[WORK TO COMPLETE]:
Extract, unchanged, every line from the top of the material below through the line with "scene = bpy.context.scene", and no more.

[DATA LISTING]:
[Begin]

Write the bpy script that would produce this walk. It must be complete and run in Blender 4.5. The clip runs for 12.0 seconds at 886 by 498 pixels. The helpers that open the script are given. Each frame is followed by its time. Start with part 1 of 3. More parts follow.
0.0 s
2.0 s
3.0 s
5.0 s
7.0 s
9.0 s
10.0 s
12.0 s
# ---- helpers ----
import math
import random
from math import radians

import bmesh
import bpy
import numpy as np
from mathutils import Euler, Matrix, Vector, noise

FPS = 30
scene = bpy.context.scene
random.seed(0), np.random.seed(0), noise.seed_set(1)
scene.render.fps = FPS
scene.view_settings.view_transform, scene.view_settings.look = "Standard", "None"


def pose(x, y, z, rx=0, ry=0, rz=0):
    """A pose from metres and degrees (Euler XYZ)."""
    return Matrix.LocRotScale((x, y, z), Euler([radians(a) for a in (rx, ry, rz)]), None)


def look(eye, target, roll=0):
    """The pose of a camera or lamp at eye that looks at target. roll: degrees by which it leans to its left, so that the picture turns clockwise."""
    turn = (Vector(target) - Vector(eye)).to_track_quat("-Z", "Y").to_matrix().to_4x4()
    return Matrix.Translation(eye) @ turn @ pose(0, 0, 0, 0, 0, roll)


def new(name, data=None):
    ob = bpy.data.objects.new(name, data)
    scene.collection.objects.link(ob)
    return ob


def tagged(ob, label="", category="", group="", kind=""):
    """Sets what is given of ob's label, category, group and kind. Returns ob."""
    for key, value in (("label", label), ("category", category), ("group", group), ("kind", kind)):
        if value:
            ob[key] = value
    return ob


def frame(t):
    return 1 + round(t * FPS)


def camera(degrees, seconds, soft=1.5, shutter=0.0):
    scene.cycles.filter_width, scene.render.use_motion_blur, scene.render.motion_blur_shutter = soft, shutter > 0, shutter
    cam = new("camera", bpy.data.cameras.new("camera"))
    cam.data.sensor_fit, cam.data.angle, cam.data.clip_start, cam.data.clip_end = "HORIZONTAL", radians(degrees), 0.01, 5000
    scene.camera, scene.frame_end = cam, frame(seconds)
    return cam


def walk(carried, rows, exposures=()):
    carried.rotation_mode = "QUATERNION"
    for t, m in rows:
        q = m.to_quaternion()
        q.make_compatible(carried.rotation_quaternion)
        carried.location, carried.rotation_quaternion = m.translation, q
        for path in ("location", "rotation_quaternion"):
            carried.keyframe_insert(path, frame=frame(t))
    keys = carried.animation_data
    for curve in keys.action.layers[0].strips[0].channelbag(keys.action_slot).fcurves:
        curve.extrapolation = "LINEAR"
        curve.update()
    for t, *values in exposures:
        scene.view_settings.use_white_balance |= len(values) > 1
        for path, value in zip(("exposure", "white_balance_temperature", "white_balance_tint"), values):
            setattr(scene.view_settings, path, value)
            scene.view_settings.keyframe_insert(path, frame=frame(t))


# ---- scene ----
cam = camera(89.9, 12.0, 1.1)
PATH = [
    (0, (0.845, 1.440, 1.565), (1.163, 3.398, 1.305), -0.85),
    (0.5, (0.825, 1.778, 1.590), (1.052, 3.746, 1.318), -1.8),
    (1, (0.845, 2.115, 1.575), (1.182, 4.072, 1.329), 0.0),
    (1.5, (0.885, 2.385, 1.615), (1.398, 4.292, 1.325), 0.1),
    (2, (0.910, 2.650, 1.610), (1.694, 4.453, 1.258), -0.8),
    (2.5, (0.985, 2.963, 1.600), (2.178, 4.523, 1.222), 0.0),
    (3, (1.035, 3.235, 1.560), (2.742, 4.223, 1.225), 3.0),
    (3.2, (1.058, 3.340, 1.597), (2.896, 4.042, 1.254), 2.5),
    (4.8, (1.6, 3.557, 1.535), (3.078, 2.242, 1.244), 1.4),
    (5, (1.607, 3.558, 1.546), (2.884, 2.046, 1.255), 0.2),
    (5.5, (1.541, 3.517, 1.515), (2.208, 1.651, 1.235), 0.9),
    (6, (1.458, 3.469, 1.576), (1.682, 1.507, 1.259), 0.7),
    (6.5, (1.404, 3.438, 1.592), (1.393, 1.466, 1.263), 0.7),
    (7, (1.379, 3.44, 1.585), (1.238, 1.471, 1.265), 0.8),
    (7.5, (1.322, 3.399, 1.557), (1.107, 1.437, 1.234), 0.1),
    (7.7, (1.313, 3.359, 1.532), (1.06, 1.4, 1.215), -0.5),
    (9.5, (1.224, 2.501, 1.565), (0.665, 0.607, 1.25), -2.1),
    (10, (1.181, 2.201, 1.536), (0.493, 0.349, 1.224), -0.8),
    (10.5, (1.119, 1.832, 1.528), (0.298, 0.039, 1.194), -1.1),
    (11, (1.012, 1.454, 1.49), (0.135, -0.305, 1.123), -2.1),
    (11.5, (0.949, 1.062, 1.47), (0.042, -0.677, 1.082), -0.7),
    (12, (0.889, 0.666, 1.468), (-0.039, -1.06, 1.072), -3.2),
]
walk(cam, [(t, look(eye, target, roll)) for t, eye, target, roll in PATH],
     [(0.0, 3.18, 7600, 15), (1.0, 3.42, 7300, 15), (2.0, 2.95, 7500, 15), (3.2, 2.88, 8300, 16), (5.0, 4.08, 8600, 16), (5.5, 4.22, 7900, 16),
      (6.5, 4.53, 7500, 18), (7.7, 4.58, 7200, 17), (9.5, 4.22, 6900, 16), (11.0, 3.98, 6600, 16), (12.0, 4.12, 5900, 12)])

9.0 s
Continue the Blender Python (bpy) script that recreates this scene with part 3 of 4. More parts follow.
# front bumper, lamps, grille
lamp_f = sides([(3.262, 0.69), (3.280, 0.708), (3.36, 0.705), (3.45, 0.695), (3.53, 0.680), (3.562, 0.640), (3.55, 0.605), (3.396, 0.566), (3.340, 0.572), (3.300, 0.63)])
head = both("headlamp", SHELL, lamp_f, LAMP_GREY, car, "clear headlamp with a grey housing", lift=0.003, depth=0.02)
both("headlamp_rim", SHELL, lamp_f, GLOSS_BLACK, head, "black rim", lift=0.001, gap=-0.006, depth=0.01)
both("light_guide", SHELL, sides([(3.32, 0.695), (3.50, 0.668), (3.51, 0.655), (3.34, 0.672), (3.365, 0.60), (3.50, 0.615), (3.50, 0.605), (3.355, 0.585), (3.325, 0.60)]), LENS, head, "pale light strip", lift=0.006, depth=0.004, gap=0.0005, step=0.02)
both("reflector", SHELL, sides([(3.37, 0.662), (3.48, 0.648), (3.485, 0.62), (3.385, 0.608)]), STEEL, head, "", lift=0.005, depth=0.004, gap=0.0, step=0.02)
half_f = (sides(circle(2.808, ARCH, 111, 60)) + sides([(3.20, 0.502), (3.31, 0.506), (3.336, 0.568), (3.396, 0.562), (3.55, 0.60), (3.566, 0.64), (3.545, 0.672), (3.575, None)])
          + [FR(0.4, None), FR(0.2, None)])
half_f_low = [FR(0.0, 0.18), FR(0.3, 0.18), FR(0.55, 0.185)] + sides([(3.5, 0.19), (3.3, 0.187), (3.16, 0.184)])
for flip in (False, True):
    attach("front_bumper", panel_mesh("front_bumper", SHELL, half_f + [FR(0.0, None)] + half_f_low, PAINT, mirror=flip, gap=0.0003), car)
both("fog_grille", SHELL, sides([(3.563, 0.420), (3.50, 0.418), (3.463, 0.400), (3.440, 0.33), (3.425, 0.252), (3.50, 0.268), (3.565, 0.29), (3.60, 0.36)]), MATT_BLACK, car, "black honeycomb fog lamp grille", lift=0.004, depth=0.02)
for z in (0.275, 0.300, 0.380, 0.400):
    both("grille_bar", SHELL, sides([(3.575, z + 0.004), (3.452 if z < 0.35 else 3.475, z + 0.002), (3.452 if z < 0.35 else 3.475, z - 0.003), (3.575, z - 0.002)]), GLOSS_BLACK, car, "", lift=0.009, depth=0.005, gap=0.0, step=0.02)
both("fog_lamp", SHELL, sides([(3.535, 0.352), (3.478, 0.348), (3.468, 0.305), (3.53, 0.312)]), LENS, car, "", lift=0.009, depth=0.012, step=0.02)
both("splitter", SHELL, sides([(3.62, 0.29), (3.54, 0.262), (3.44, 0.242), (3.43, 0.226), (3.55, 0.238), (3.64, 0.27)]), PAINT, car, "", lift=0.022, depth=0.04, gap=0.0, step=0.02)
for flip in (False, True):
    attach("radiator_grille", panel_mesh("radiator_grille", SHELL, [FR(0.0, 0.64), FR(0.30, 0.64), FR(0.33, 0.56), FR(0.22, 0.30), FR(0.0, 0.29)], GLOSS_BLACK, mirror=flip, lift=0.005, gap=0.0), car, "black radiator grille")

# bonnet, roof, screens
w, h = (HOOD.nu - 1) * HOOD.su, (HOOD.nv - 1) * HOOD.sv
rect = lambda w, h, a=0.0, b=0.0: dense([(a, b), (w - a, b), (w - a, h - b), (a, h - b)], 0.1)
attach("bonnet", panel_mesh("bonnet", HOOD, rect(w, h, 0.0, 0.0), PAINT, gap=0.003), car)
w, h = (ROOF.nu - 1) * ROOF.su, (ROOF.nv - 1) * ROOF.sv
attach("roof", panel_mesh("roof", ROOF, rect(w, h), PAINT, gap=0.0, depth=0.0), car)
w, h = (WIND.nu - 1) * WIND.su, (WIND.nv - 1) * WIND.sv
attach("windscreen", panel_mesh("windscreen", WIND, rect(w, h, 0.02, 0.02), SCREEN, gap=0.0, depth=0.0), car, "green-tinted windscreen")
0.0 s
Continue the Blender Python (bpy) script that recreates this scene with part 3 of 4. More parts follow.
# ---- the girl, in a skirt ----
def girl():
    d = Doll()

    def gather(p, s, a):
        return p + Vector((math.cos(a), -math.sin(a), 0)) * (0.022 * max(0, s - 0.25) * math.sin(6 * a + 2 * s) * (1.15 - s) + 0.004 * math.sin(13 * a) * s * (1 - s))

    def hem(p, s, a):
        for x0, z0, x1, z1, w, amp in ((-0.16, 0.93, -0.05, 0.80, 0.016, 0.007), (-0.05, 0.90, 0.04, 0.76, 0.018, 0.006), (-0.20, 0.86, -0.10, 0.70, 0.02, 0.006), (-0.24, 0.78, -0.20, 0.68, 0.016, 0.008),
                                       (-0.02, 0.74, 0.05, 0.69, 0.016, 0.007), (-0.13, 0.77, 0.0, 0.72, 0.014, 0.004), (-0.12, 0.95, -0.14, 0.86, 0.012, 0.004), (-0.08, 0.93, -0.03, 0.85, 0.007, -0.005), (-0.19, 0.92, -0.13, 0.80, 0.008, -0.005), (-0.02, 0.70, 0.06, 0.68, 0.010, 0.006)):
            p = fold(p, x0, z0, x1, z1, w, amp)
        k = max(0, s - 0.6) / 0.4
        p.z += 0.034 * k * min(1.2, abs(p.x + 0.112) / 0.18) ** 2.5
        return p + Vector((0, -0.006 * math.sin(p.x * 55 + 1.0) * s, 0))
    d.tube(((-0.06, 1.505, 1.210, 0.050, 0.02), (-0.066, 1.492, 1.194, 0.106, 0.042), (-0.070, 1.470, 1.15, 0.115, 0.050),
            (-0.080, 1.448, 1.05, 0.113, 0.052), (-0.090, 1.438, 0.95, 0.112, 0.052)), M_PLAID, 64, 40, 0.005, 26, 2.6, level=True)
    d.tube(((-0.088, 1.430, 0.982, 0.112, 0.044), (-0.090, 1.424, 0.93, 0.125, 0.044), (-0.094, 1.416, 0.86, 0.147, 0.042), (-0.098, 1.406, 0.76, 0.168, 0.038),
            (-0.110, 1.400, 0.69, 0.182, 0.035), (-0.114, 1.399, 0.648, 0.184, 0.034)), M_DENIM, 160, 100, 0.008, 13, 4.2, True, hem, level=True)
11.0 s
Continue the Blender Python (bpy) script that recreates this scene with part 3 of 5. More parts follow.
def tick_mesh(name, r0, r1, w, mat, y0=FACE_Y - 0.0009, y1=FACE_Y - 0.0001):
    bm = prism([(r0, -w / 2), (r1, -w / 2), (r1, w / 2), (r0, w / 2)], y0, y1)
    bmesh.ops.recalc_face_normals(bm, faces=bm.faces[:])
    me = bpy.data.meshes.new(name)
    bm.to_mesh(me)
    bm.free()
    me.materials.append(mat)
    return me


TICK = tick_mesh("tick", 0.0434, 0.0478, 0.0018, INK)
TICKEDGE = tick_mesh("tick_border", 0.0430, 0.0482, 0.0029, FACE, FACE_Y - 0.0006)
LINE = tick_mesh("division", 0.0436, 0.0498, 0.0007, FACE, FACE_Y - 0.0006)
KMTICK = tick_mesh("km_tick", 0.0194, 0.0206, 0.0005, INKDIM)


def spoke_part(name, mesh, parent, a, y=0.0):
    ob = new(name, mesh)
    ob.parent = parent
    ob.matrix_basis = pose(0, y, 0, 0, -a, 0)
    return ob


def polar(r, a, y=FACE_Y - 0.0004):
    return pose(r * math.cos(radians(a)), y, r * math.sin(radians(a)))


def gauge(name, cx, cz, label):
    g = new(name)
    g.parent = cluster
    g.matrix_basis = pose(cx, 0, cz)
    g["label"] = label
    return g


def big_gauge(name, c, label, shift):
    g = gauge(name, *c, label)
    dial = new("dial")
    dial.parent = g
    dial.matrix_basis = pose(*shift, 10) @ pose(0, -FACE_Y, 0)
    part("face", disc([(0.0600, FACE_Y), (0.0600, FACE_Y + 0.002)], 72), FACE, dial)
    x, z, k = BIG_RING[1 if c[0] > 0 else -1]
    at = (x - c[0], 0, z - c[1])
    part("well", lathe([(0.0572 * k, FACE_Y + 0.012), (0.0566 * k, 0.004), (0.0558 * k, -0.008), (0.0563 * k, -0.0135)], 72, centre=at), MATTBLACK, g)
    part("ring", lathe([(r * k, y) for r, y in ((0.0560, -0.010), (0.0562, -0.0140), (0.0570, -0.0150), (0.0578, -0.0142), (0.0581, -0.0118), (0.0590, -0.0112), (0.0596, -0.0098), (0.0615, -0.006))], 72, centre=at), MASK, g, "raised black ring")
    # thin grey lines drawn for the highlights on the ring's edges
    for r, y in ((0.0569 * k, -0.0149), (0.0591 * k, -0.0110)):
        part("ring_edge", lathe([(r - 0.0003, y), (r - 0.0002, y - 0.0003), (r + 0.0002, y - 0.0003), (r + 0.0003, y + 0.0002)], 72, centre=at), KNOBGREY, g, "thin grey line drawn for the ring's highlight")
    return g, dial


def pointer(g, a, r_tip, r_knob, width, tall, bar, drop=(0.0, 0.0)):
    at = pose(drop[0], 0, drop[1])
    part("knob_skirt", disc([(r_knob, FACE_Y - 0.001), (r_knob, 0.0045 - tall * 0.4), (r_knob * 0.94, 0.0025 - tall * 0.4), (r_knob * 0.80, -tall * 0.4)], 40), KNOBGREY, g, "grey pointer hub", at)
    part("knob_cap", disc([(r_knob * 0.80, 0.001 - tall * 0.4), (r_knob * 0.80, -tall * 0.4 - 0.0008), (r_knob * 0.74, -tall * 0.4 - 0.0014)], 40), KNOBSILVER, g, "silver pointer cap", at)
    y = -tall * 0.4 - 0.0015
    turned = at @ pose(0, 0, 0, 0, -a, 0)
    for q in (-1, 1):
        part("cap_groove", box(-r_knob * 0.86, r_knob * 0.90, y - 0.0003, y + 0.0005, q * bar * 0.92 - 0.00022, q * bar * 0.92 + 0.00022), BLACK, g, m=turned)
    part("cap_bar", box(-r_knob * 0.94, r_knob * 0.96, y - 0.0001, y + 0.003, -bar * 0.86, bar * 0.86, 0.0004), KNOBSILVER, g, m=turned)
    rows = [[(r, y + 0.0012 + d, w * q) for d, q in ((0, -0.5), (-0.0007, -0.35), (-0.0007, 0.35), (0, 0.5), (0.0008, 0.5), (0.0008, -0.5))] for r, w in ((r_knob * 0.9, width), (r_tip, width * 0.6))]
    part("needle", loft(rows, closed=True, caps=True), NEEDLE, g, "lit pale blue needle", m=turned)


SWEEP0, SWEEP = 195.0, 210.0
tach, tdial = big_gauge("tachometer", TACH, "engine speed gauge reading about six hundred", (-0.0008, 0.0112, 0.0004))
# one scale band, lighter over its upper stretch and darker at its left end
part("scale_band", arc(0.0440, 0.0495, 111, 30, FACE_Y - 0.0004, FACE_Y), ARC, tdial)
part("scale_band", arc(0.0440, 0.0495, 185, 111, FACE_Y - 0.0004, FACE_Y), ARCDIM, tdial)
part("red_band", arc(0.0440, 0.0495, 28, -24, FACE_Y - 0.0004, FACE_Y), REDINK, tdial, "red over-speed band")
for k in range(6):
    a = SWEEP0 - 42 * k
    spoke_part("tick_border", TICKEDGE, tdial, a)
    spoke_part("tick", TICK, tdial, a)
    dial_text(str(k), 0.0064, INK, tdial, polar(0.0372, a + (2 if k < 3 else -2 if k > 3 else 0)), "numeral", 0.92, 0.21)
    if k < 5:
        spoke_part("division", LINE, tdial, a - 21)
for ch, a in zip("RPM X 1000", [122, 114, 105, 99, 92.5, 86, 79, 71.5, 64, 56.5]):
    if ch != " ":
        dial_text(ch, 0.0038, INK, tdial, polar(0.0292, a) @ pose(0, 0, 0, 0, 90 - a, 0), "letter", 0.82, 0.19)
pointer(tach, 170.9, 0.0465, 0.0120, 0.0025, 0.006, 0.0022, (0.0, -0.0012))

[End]

[ANSWER]:
Write the bpy script that would produce this walk. It must be complete and run in Blender 4.5. The clip runs for 12.0 seconds at 886 by 498 pixels. The helpers that open the script are given. Each frame is followed by its time. Start with part 1 of 3. More parts follow.
0.0 s
2.0 s
3.0 s
5.0 s
7.0 s
9.0 s
10.0 s
12.0 s
# ---- helpers ----
import math
import random
from math import radians

import bmesh
import bpy
import numpy as np
from mathutils import Euler, Matrix, Vector, noise

FPS = 30
scene = bpy.context.scene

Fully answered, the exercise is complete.